Siempre. Veo esas veces, tantas, muchas veces que pienso en lanzar un tuit, o
un estado de Facebook y no lo lanzo, me lo como, me lo callo, para evitarme a estos
señores petardos que me sacan a relucir la estadística. Muy mal, Lea. Fatal. Lo
que uno se deja dentro, se pudre. Esto se lo oí una vez a no sé quién y me
encantó. Se pudre.
Los llamados micromachismos forman un
caldo de cultivo, pequeños abscesos bajo la piel, un ponche social que nos
afecta a todos, todo el tiempo, continuamente, como los rayos del sol. Unas
veces, a los prejuicios inconscientes, errores tontos, les damos poca
importancia, sobre todo si no hay daños colaterales.

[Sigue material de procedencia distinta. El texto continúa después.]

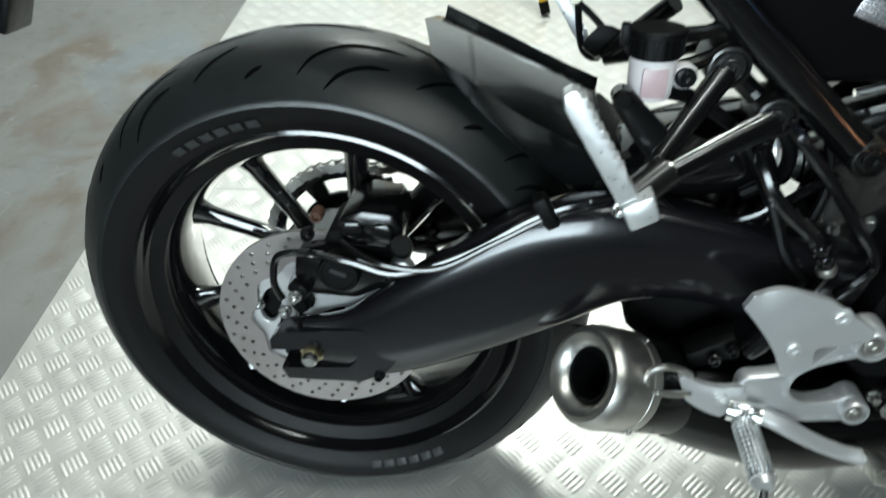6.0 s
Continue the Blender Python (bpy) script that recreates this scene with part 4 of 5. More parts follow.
fz = fx.cross(fn)
mid = Vector((1.107, -0.2065, 0.765))
FM = Matrix(((fx.x, fn.x, fz.x, mid.x), (fx.y, fn.y, fz.y, mid.y), (fx.z, fn.z, fz.z, mid.z), (0, 0, 0, 1)))


def on_face(x, y, z):
    q = FM.inverted() @ Vector((x, y, z))
    return (q.x, q.z)


def face_plate(pts, y0, y1, mat, name, label=""):
    return part(name, plate([on_face(*p) for p in pts], y0, y1, bevel=0.001, m=FM), mat, shroud, label)


face_plate(((1.070, -0.221, 0.761), (1.073, -0.221, 0.748), (1.091, -0.220, 0.716), (1.097, -0.218, 0.716), (1.139, -0.191, 0.755), (1.141, -0.190, 0.764), (1.129, -0.191, 0.800), (1.118, -0.194, 0.808)), 0.006, -0.002, BRONZE, "face_panel", "satin metal face panel")
inset = ((1.079, -0.216, 0.750), (1.082, -0.216, 0.735), (1.095, -0.214, 0.728), (1.131, -0.195, 0.760), (1.134, -0.195, 0.772), (1.124, -0.195, 0.799), (1.112, -0.197, 0.799))
face_plate(inset, 0.006, -0.0035, PLASTIC, "inset_border")
cx, cy, cz = (sum(p[k] for p in inset) / len(inset) for k in range(3))
face_plate([(cx + (x - cx) * 0.93, cy + (y - cy) * 0.93, cz + (z - cz) * 0.93) for x, y, z in inset], 0.006, -0.0048, DISCALU, "inset", "bright brushed metal inset")
for x, y, z in ((1.089, -0.214, 0.751), (1.121, -0.197, 0.782)):
    u, v = on_face(x, y, z)
    part("stud", lathe([(0.0055, 0.006), (0.0055, -0.006), (0.0035, -0.009), (0.0002, -0.009)], FM @ Matrix.Translation((u, 0, v)), 16), PLASTIC, shroud)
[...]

Otras veces, ya fastidian
más porque te hacen perder horas, dinero y aviones. Otras, son terribles y te
marcan de por vida. Por eso, por este último motivo, hay que salirse de la estadística,
de la cómoda y cálida mayoría, y reflexionar en voz alta y decir que la realidad me la trae floja cuando se trata de matar clichés. Esta es mi reflexión sesuda y demagógica sobre lo que no importa.